Il movimento sociale che ha determinato la caduta dell’ex presidente Mubarak l’11 febbraio 2011 può essere descritto come il tentativo di riappropriarsi dello spazio pubblico e dei palazzi delle istituzioni da parte di ampi strati emarginati della popolazione. Per questo le prime manifestazioni hanno avuto luogo intorno al parlamento (Moghles Shaab), alla sede del governo (Qasr Al-Aini), al ministero degli Interni (via Sheykh Rihan) e per le strade limitrofe a vari ministeri.
In seguito alle rivolte anti-Mubarak, lo spazio pubblico è stato frammentato dai militari proprio per scoraggiare le proteste. Così i manifestanti da Tahrir si sono spostati lentamente verso Qasr Al-Aini per le contestazioni contro la giunta militare. Con il passare dei mesi, nell’estate del 2011, sono iniziati i cortei che, partendo da punti distinti della città (Ramsis, Agouza, Sayeda Zeinab, Mohandessin) hanno raggiunto il centro delle proteste: piazza Tahrir. Mentre Maspero (la tv di stato) è diventata il punto di riferimento delle contestazioni dei cristiani dopo il massacro di copti dell’ottobre 2011.

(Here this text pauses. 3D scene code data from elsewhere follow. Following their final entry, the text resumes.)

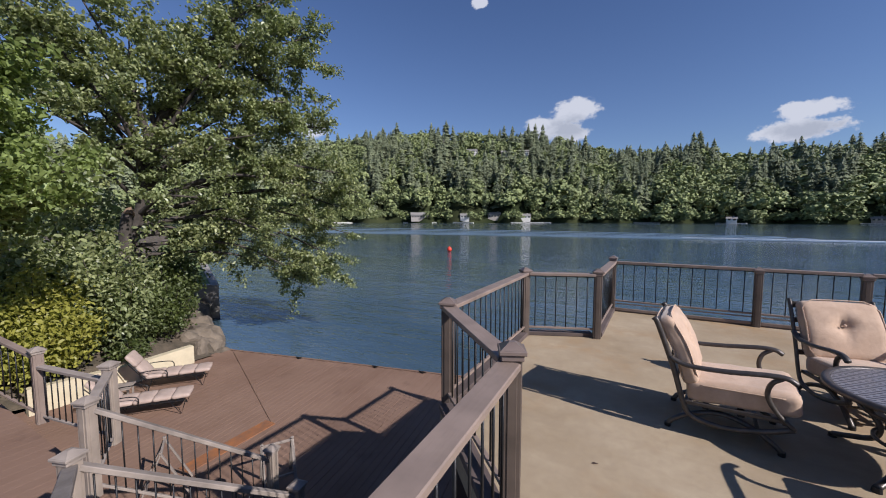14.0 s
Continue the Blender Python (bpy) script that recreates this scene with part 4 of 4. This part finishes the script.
def bench(x, y, rz, length, table=False):
    name = "picnic_table" if table else "bench"
    ob = thing(name, pose(x, y, LOWER, 0, 0, rz), "dark stained picnic table on the dock" if table else "dark stained plank bench on the dock", "table" if table else "bench")
    h, n, w = (0.74, 4, 0.17) if table else (0.46, 3, 0.14)
    for k in range(n):
        bm = bmesh.new()
        box(bm, (0, (k - (n - 1) / 2) * (w + 0.01), h - 0.02), (length, w, 0.04), 0, 0.005)
        part("plank", bm, DARKWOOD, ob)
    for s in (-0.38, 0.38):
        for t in (-1, 1):
            bm = bmesh.new()
            beam(bm, (s * length, t * w * n * 0.5, 0.0), (s * length, t * w * n * 0.36, h - 0.04), 0.09, 0.05)
            part("leg", bm, DARKWOOD, ob)
        bm = bmesh.new()
        beam(bm, (s * length, -w * n * 0.45, 0.12), (s * length, w * n * 0.45, 0.12), 0.04, 0.08)
        part("crosspiece", bm, DARKWOOD, ob)
    if table:
        for t in (-1, 1):
            bm = bmesh.new()
            box(bm, (0, t * 0.68, 0.44), (length, 0.24, 0.04), 0, 0.005)
            part("seat_plank", bm, DARKWOOD, ob)
            bm = bmesh.new()
            box(bm, (-0.38 * length, t * 0.55, 0.21), (0.06, 0.08, 0.42), 0, 0.005)
            box(bm, (0.38 * length, t * 0.55, 0.21), (0.06, 0.08, 0.42), 0, 0.005)
            part("seat_leg", bm, DARKWOOD, ob)


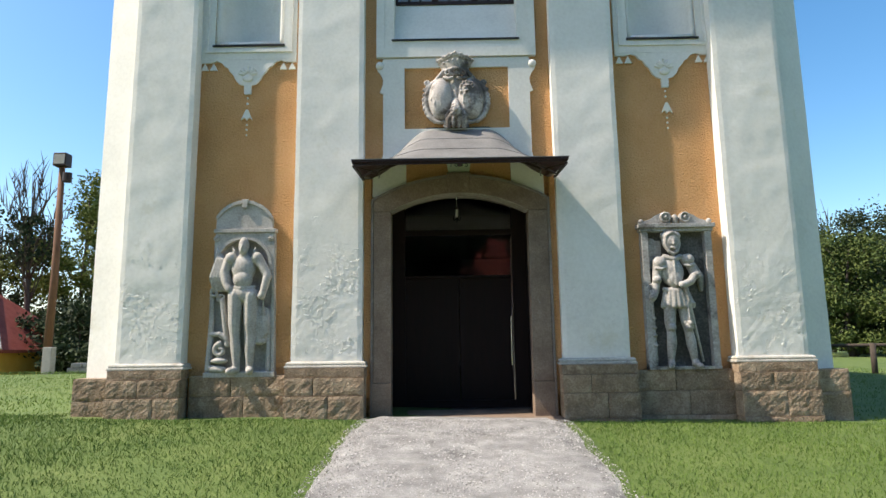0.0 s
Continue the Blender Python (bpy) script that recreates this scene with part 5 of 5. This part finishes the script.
def tree(name, label, at, height, spread, leaves, mat, leaf=0.16, trunk=0.22, clumps=46, seed=1, low=0.25, bare=0.0, lean=0.0):
    rng = random.Random(seed)
    t = thing(name, label, "tree", at)
    bm = bmesh.new()
    pts, rad = [], []
    for i in range(9):
        f = i / 8
        pts.append((lean * f * height + 0.25 * math.sin(f * 3 + seed), 0.2 * math.cos(f * 4 + seed), f * height * 0.86 - 0.1))
        rad.append(trunk * (1 - 0.85 * f))
    tube(bm, pts, rad, 9)
    part("trunk", bm, BARK, t, "", 0, True)
    cents = []
    for i in range(clumps):
        f = rng.uniform(low, 1.0)
        base = Vector(pts[min(8, int(f * 0.85 * 8))])
        a = rng.uniform(0, math.tau)
        prof = math.sin(math.pi * min(1, max(0.08, (f - low) / (1 - low) * 0.85 + 0.12))) ** 0.7
        r = spread * prof * rng.uniform(0.45, 1.05)
        tip = Vector((base.x + r * math.cos(a), base.y + r * math.sin(a), f * height * 0.93 + rng.uniform(-0.3, 0.5)))
        mid = base.lerp(tip, 0.5) + Vector((0, 0, 0.12 * r))
        bm = bmesh.new()
        tube(bm, [base, mid, tip], [trunk * 0.28 * (1.1 - f), trunk * 0.16 * (1.1 - f) + 0.012, 0.01], 5)
        if bare:
            for q in range(4):
                o = mid.lerp(tip, rng.uniform(0, 0.9))
                tube(bm, [o, o + Vector((rng.uniform(-0.5, 0.5), rng.uniform(-0.5, 0.5), rng.uniform(0.5, 1.6)))], [0.03, 0.006], 4)
        part("limb", bm, BARK, t, "", 0, True)
        cents.append((tip, rng.uniform(0.55, 1.15)))
        if r > 1.0:
            cents.append((mid, rng.uniform(0.4, 0.8)))
    g = np.random.default_rng(seed)
    pick = g.integers(0, len(cents), leaves)
    cc = np.array([c[0] for c in cents])[pick]
    rr = np.array([c[1] for c in cents])[pick][:, None]
    d = g.normal(size=(leaves, 3)) * np.array([0.5, 0.5, 0.36])
    pos = cc + d * rr * spread * 0.32
    pos = pos[pos[:, 2] > 0.25]
    if bare:
        pos = pos[(pos[:, 2] < 0.72 * height) & (np.hypot(pos[:, 0], pos[:, 1]) < spread * 0.62)]
    leaf_mesh("crown", pos, g.uniform(0.6, 1.25, len(pos)) * leaf, mat, t, seed)
    return t


def far_ground(x, y):
    return ground_z(x, y) - 0.06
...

I contestatori hanno così idealmente superato le mura, costruite in fretta dalle Forze di sicurezza, intorno ai palazzi delle istituzioni pubbliche. Con il golpe dello scorso luglio queste mura sono tornate, più alte di prima anche se immateriali, e ai contestatori, come ai tempi dell’ex presidente Hosni Mubarak, sono rimaste solo le università (ora chiuse per il voto) e il sindacato dei giornalisti, come unici recinti per protestare.